With the Script switch enabled, all scripting tags and attributes are removed from all tags. This refers to the <script> and <noscript> tags and the attributes like onmouseover and onkeypress, which can be used within several other tags.
However, the scripts themselves are not removed as they are usually included in SGML comments. For example:
<script language=JavaScript> <!-- document.write('Supports JavaScript.') // --> </script> <noscript> Does not support JavaScript. </noscript>
With only Script enabled, this yields:
<!-- document.write('Supports JavaScript.') // --> Does not support JavaScript.
Note that the script source is still part of the document, but invisible as it is included in an SGML comment. With both Script and SGML enabled, the result is:
Does not support JavaScript.
See also: SGML
With the SGML switch enabled, all SGML comments except the document type declaration are removed.
This sound more complicated than it actually is. When you look at the source of some documents, you might notice lines like this:
<!-- Todo: insert link to Hugo's homepage -->
But for some reason you can't see this text when you view the document in your Browser. That is because the cryptic <!-- ... --> denotes a comment. As you can't see it, there usually is no reason to let these comments waste space.
However, SGML comments are commonly used to hide scripts from the browser. If the author of the document was dumb enough, you might not be able to navigate inside the document after removing those "out commented" scripts.
With the Space switch enabled, some redundant white space is removed. This does not influence how the document appears in the browsers.
Inside <pre> (for rendering preformatted text), this white space still is preserved.
Note that some blanks that could actually be removed remain. Finding these would make the parsing process much more difficult, resource consuming and slower.
With the Table switch enabled, background colors of tables are removed.
The table itself is of course preserved.
With the OnError option you can specify what to do about documents containing faulty HTML code. Possible values are (upper/lower case does not matter):
The default value is Ask.
With the Ignore switch enabled, warnings about faulty HTML code are ignored and the document is still written.
Use this switch with caution when processing directories as there is no way to restore the original document once it has been overwritten.
With the ScMsg switch enabled, parser related error messages are no more displayed in the console but sent to the ScMSg message browser.
ScMsg is part of the SAS/c compiler package. Naturally it has to be installed before using this switch. If the message browser is not already running, the script will start it automatically (expecting it to be in sc:c/ScMsg).
RaiskaaHTML is copyright 1998 by Thomas Aglassinger. All rights reserved.
RaiskaaHTML is freeware. You can use it without having to pay and you can freely redistribute it as long all files coming with the archive are preserved and no files are added or removed.

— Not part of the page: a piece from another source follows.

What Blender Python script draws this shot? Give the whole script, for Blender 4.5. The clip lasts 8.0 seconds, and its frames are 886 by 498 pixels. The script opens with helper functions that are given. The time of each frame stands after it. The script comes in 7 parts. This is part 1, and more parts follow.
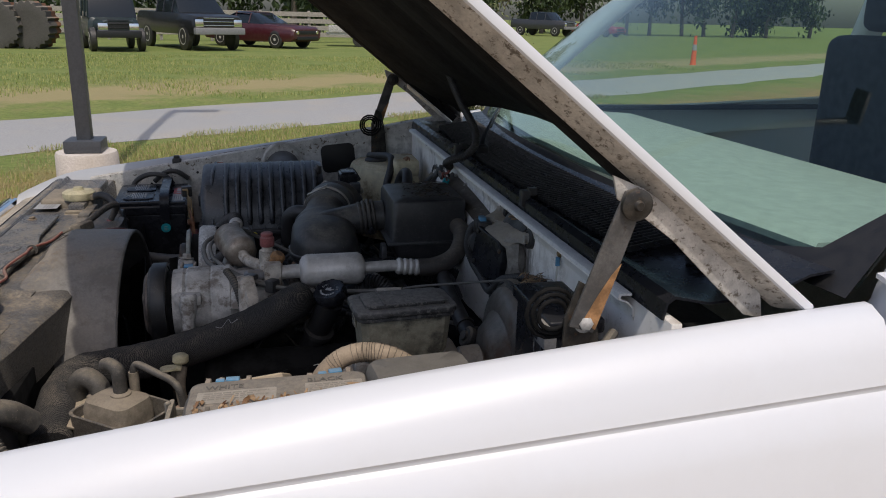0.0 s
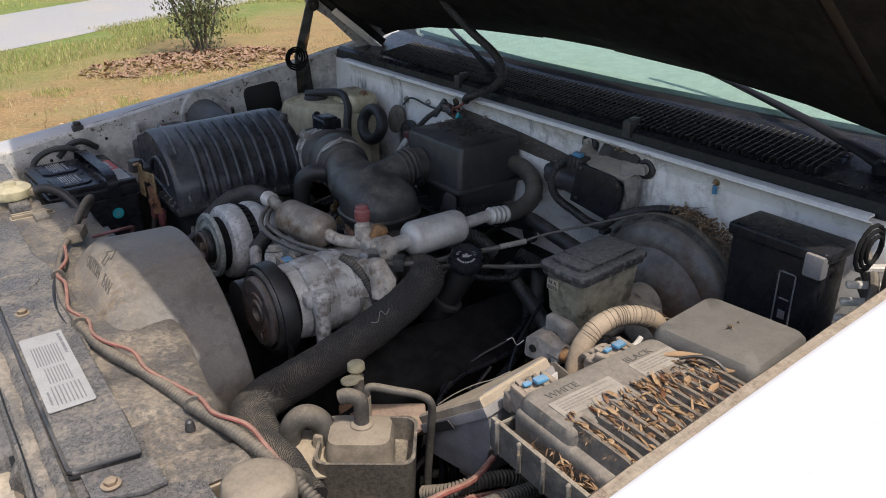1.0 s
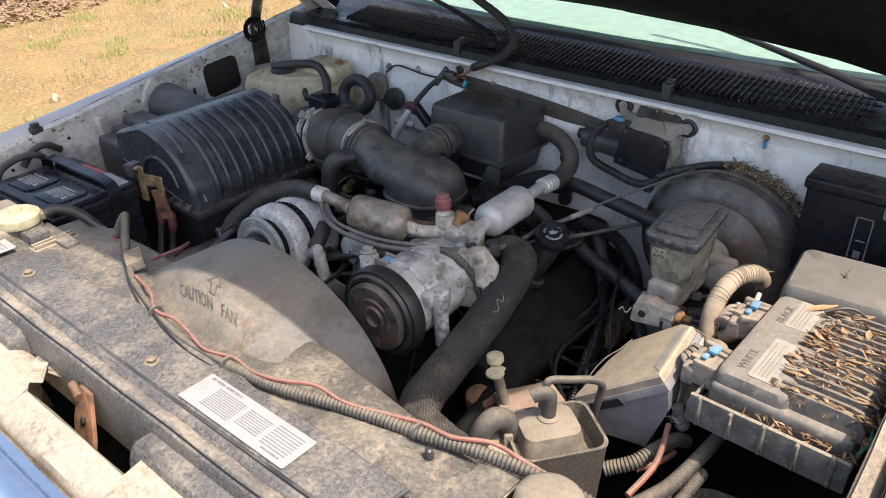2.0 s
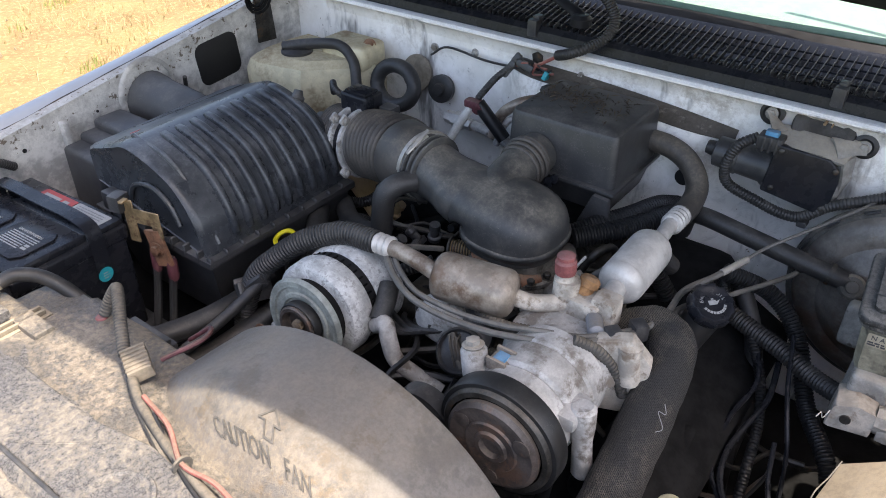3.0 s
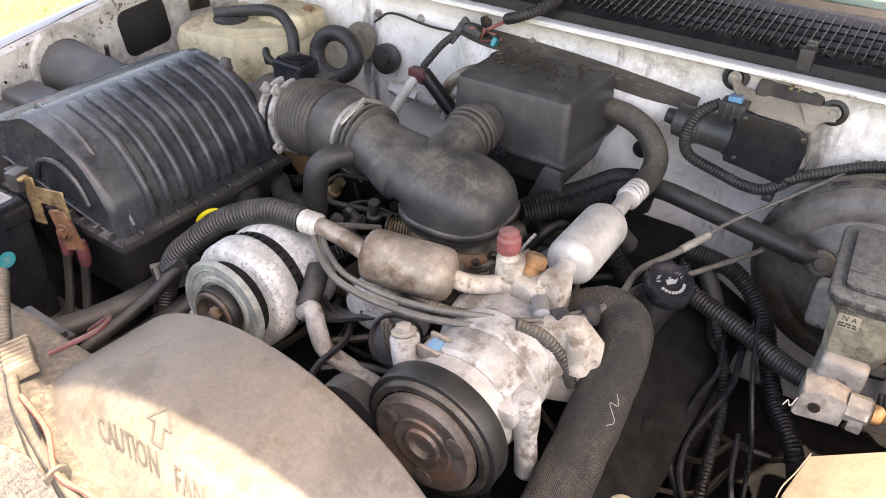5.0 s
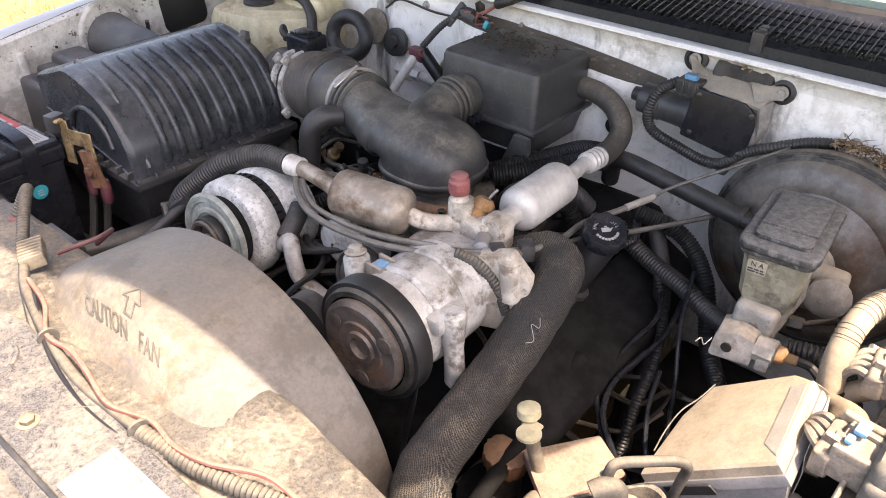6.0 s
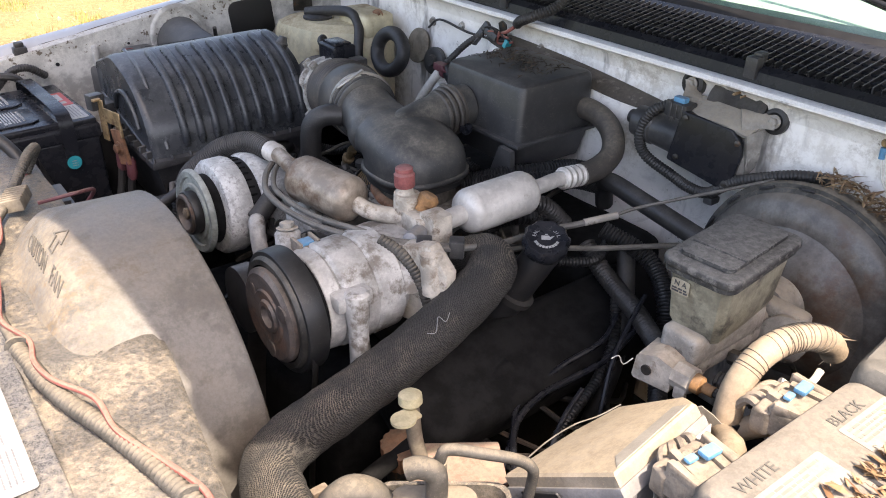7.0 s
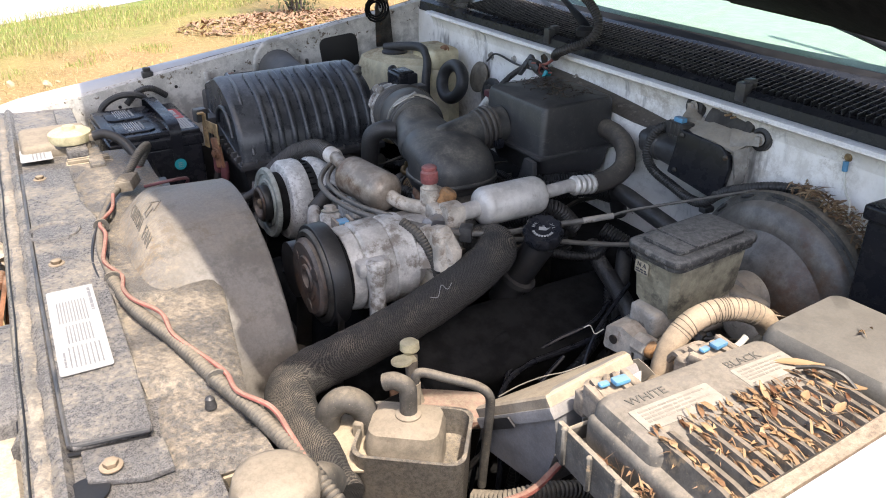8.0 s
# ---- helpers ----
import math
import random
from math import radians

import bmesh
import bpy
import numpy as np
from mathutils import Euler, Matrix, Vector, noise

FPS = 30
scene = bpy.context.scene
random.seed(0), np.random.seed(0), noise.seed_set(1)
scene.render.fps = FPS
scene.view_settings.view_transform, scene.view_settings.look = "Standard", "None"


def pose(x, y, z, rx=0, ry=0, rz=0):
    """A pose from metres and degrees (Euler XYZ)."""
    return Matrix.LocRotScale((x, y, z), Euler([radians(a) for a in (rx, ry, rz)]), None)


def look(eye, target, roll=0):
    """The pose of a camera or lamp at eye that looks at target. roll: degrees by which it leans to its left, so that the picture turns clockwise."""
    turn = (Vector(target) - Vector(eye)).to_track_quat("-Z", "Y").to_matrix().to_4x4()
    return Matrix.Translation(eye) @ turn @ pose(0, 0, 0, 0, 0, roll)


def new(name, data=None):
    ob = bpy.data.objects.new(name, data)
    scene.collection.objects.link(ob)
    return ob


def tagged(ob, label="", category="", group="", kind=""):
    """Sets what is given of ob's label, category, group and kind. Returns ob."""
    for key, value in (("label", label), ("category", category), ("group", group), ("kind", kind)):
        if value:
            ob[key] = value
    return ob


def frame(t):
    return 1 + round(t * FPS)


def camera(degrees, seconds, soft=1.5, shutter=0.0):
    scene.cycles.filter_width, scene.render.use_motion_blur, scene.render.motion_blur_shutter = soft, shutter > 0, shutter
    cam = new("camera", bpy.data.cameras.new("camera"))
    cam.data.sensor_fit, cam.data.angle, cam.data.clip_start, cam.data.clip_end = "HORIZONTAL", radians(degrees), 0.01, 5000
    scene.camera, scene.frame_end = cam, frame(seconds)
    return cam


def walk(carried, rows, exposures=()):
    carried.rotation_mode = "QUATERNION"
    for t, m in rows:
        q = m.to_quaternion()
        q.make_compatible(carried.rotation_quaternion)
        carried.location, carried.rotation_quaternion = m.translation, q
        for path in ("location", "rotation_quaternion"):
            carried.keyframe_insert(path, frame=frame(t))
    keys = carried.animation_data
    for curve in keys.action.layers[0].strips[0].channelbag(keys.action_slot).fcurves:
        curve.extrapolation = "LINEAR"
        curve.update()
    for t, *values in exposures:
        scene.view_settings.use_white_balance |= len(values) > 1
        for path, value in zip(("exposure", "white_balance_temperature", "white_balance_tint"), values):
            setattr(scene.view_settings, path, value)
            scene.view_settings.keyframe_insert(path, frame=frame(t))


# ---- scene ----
cam = camera(59.7, 8.0, soft=1.0)
PATH = [
    (0, (-0.382, -1.48, 1.444), (0.053, 0.385, 0.867), 1.4),
    (0.5, (-0.725, -1.301, 1.47), (0.064, 0.402, 0.779), 0.4),
    (1, (-0.957, -1.118, 1.507), (0.102, 0.366, 0.685), -0.5),
    (1.5, (-1.187, -0.97, 1.566), (0.059, 0.301, 0.654), -0.9),
    (1.7, (-1.256, -0.912, 1.6), (0.039, 0.285, 0.658), -0.9),
    (2.8, (-1.103, -0.505, 1.584), (0.231, 0.501, 0.485), -0.1),
    (3, (-1.061, -0.42, 1.566), (0.266, 0.57, 0.443), 0.1),
    (3.5, (-1.006, -0.213, 1.545), (0.308, 0.754, 0.387), 0.2),
    (4, (-0.987, -0.151, 1.538), (0.328, 0.795, 0.366), 0.1),
    (4.5, (-0.977, -0.264, 1.518), (0.359, 0.659, 0.351), 0.4),
    (5, (-0.979, -0.417, 1.504), (0.374, 0.509, 0.358), 0.8),
    (5.2, (-0.991, -0.452, 1.505), (0.364, 0.483, 0.369), 1.0),
    (6.3, (-1.02, -0.658, 1.466), (0.218, 0.486, 0.39), 1.2),
    (6.5, (-0.993, -0.701, 1.448), (0.209, 0.505, 0.398), 1.4),
    (7, (-0.871, -0.797, 1.434), (0.195, 0.576, 0.442), 1.1),
    (7.5, (-0.838, -0.892, 1.446), (0.1, 0.605, 0.507), 0.5),
    (8, (-0.874, -1.027, 1.447), (-0.015, 0.546, 0.56), -0.2),
]
EXPOSURES = [(0.0, -0.18, 6600, 12), (0.5, 0.12, 6600, 12), (1.0, 0.60, 6700, 12), (1.5, 1.0, 6900, 12), (2.8, 1.75, 7000, 13), (3.5, 2.07, 7100, 14), (4.0, 2.34, 7630, 16), (4.5, 2.52, 8170, 17), (5.0, 2.68, 8700, 19), (6.5, 2.18, 7700, 18), (7.0, 2.03, 7470, 16), (8.0, 1.63, 7000, 13)]
walk(cam, [(t, look(eye, target, roll)) for t, eye, target, roll in PATH], EXPOSURES)

# ---- light ----
world = bpy.data.worlds.new("sky")
scene.world = world
world.use_nodes = True
SUN_WAY = Vector((0.018, 0.515, -1.0)).normalized()
sky = world.node_tree.nodes.new("ShaderNodeTexSky")
sky.sky_type = "NISHITA"
sky.sun_disc = False
sky.sun_elevation = math.asin(-SUN_WAY.z)
sky.sun_rotation = math.atan2(-SUN_WAY.x, -SUN_WAY.y)
sky.air_density, sky.dust_density, sky.ozone_density = 1.0, 3.0, 1.0
world.node_tree.nodes["Background"].inputs[1].default_value = 0.15
world.node_tree.links.new(sky.outputs[0], world.node_tree.nodes["Background"].inputs[0])
sun_data = bpy.data.lights.new("sun", "SUN")
sun_data.energy, sun_data.angle, sun_data.color = 2.4, radians(0.53), (1.0, 0.95, 0.87)
sun = new("sun", sun_data)
sun.matrix_world = look((0, 0, 30), Vector((0, 0, 30)) + SUN_WAY)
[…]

You use this material at your own risk. No responsibilities are taken for trashed HTML documents, damaged Amigas or any other components or data involved while using RaiskaaHTML.

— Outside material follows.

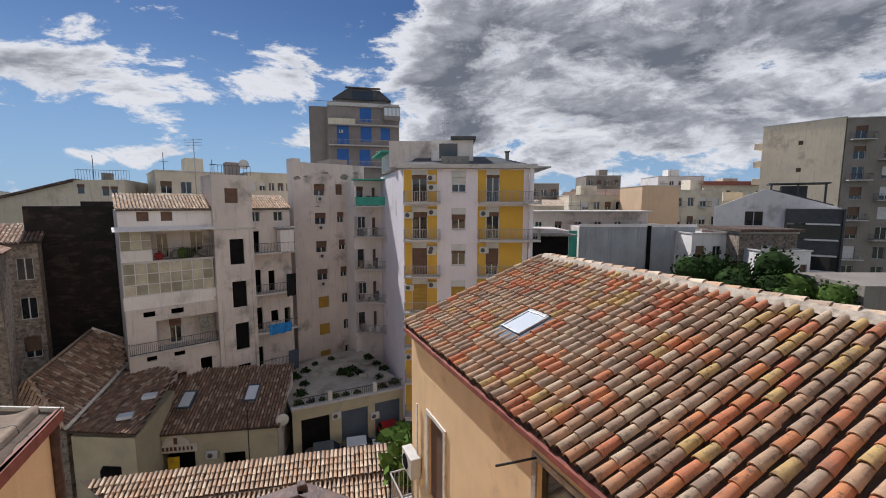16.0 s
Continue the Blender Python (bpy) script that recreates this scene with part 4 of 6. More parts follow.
# openings and fittings of the house wall
w1 = part("door", boxes((0.20, 12.02, EZ - GROUND - 4.3, 0.26, 12.98, EZ - GROUND - 2.02), bev=0.01), SHUTTER, rh, "brown shuttered door")
part("door_frame", boxes((0.10, 11.88, EZ - GROUND - 4.3, 0.145, 12.0, EZ - GROUND - 1.9), (0.10, 13.0, EZ - GROUND - 4.3, 0.145, 13.12, EZ - GROUND - 1.9), (0.10, 12.0, EZ - GROUND - 2.0, 0.145, 13.0, EZ - GROUND - 1.9)), KERB, rh, "pale stone surround")
part("window", boxes((0.24, 7.3, EZ - GROUND - 3.0, 0.28, 8.35, EZ - GROUND - 0.5)), PANE, rh)
part("window_frame", boxes((0.11, 7.18, EZ - GROUND - 3.0, 0.145, 7.3, EZ - GROUND - 0.4), (0.11, 8.35, EZ - GROUND - 3.0, 0.145, 8.47, EZ - GROUND - 0.4), (0.11, 7.3, EZ - GROUND - 0.5, 0.145, 8.35, EZ - GROUND - 0.4)), MORTAR, rh, "worn stone window surround")
part("pipe", tube(bmesh.new(), [(0.09, 13.75, EZ - GROUND - 2.05), (0.09, 13.75, EZ - GROUND - 4.0), (0.09, 13.75, 6.0)], 0.03, 8), KERB, rh, "white waste pipe")
part("awning_bracket", tube(bmesh.new(), [(0.12, 8.35, EZ - GROUND - 0.45), (-0.55, 8.5, EZ - GROUND - 0.5)], 0.02, 6), CABLE, rh)
ac = thing("outdoor_air_conditioner", "white air conditioner on the house wall", "air conditioner", 5.30, 16.9, -6.05, -90)
part("casing", boxes((0, 0, 0, 0.8, 0.3, 0.6), bev=0.02), ACWHITE, ac)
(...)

New versions of RaiskaaHTML are uploaded to aminet:comm/www/RaiskaaHTML.lha, check aminet:comm/www/RaiskaaHTML.readme to find out if there is any.
Suggestions are not really welcome. This tool does what I want it to do, extending it hardly makes sense. See also Future.
Bug reports can be sent to Thomas Aglassinger <agi@sbox.tu-graz.ac.at>.
Basically I don't want to change much on it. That means I'm not thinking about adding a configuration file where the user can specify which attributes to strip from which tag or such things. Although this would be more flexible, it would mostly make the program more difficult to use.
If a <font face=..> is reduced to <font>, the whole tag could be stripped. This would need to implement some stack, which is pretty dull to do.
One thing that would be interesting is to add a GUI, preferably by using MUIRexx. Not that I plan to do it, but if somebody else improves the ARexx script, I will happily include these changes. This would make the script much more efficient to be used from the browser or DOpus as one could then specify a static set of options and change them on the fly depending on the files to process.